Fergus I’ve loved going to New Zealand with you and us driving around the South Island with lots of Pinot Noir.
Margot I probably annoyed him, always asking, “Isn’t this absolutely beautiful? Isn’t this just as beautiful as Scotland?” But we both love cooking in NZ and we love shopping at a huge Pak’nSave [superstore], where there’s just bags and no packaging. But I’ll tell you a good holiday. We went to visit my friend Anna, north of Wellington, and her bloke is a fireman. They asked us if we wanted to go on a picnic and we went to the coast and the fireman dived in and brought up sea urchin and lobster, and laid them all on the rock.
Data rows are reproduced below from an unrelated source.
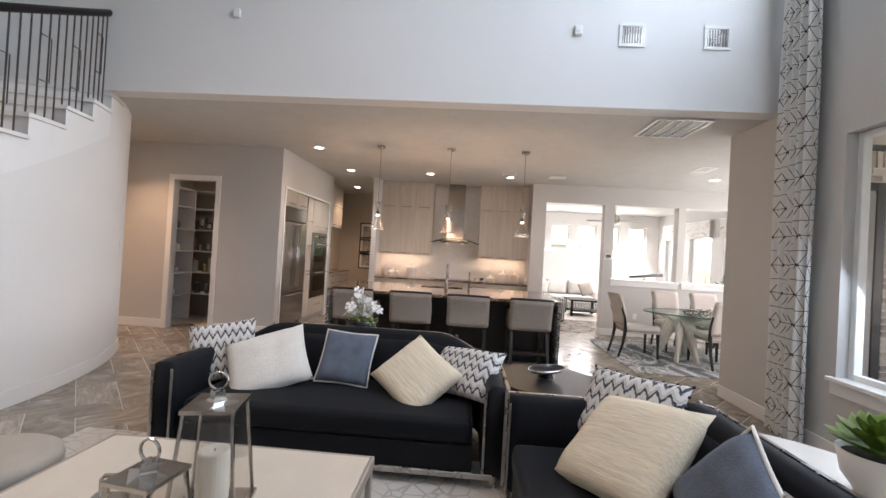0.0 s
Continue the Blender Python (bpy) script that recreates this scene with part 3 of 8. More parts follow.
def tube(bm, pts, r, seg=8, closed=False, cap=True):
    """A round bar along a line of points; r may be one radius or one for each point."""
    pts = [Vector(p) for p in pts]
    n = len(pts)
    rs = r if isinstance(r, (list, tuple)) else [r] * n
    rings, side = [], None
    for i, p in enumerate(pts):
        a, b = (pts[(i - 1) % n], pts[(i + 1) % n]) if closed else (pts[max(i - 1, 0)], pts[min(i + 1, n - 1)])
        d = (b - a).normalized()
        if side is None:
            side = d.orthogonal().normalized()
        side = (side - d * side.dot(d)).normalized()
        up = d.cross(side)
        rings.append([bm.verts.new(p + (side * math.cos(2 * math.pi * k / seg) + up * math.sin(2 * math.pi * k / seg)) * rs[i]) for k in range(seg)])
    for i in range(n if closed else n - 1):
        a, b = rings[i], rings[(i + 1) % n]
        for k in range(seg):
            bm.faces.new((a[k], a[(k + 1) % seg], b[(k + 1) % seg], b[k]))
    if cap and not closed:
        bm.faces.new(rings[0][::-1])
        bm.faces.new(rings[-1])
    return bm


def lathe(bm, prof, seg=24, x=0.0, y=0.0, z=0.0, sx=1.0, sy=1.0):
    """A turned body from (radius, height) pairs; a radius of 0 closes it."""
    rings = []
    for r, h in prof:
        if r <= 1e-6:
            rings.append([bm.verts.new((x, y, z + h))])
        else:
            rings.append([bm.verts.new((x + sx * r * math.cos(2 * math.pi * k / seg), y + sy * r * math.sin(2 * math.pi * k / seg), z + h)) for k in range(seg)])
    for a, b in zip(rings, rings[1:]):
        if len(a) == 1 and len(b) == 1:
            continue
        for k in range(seg):
            q = [a[k % len(a)], a[(k + 1) % len(a)], b[(k + 1) % len(b)], b[k % len(b)]]
            q = [v for i, v in enumerate(q) if v not in q[:i]]
            if len(q) > 2:
                bm.faces.new(q)
    return bm


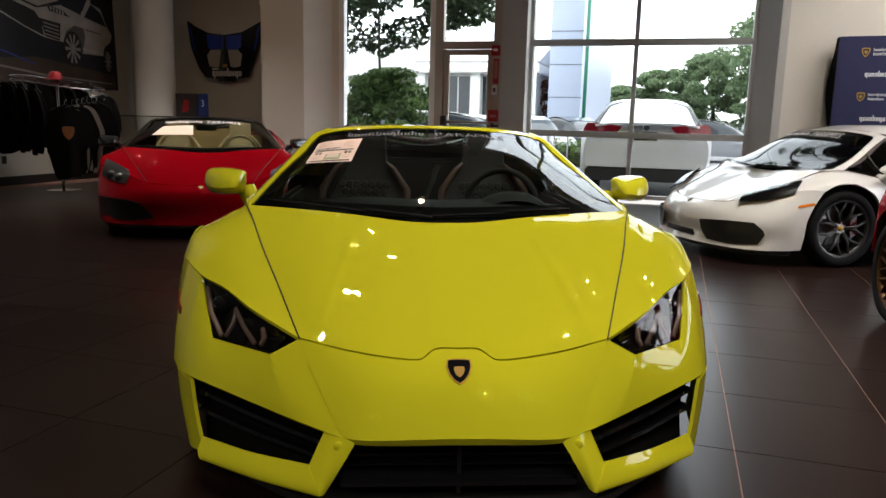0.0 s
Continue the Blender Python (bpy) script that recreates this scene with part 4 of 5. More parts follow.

That is one of the great moments of our life, isn’t it, Fergus?
Fergus He shoved the lobster into a boily and we had a very good lunch.
Margot When I went travelling around Europe in my twenties with my friend Debbie, we survived from day to day, and I remember some Italian guys in Greece diving for squid to cook on the beach and asking, “Will you join us?” We said, “Er yeah!” And I had my first calamari parmigiana, one of my favourite things, with wine, at a restaurant outside a convent in Venice we stayed in because it was so cheap.
Fergus I remember once visiting a friend in Paris and seeing through a window a man drinking wine with 16 women. It changed my idea of holidays and restaurants.
Margot I started really missing the ocean after living in London a while, then someone said, “Oh, I’ll take you to Brighton, you’ll love it.” I mean, I do love Brighton now, but the first time, I just thought, “Oh dear God, that little brown bit of muck is a beach?” There were no sticks of rock and kiss-me-quick hats back in New Zealand but the best fish and chips. Why do people here have a problem with waiting for something that’s really good? Your chips in Britain are soggy and the fish usually pre-fried and laying around, whereas ours are cooked to order and we wait.
Fergus Your chips are crisp, dear.
Margot We often go, as a family, to Ciao Bella on Lamb’s Conduit Street and pretend we are on holiday in Italy. So we don’t have to go on holiday. It’s difficult to leave your business behind. But fucking great also.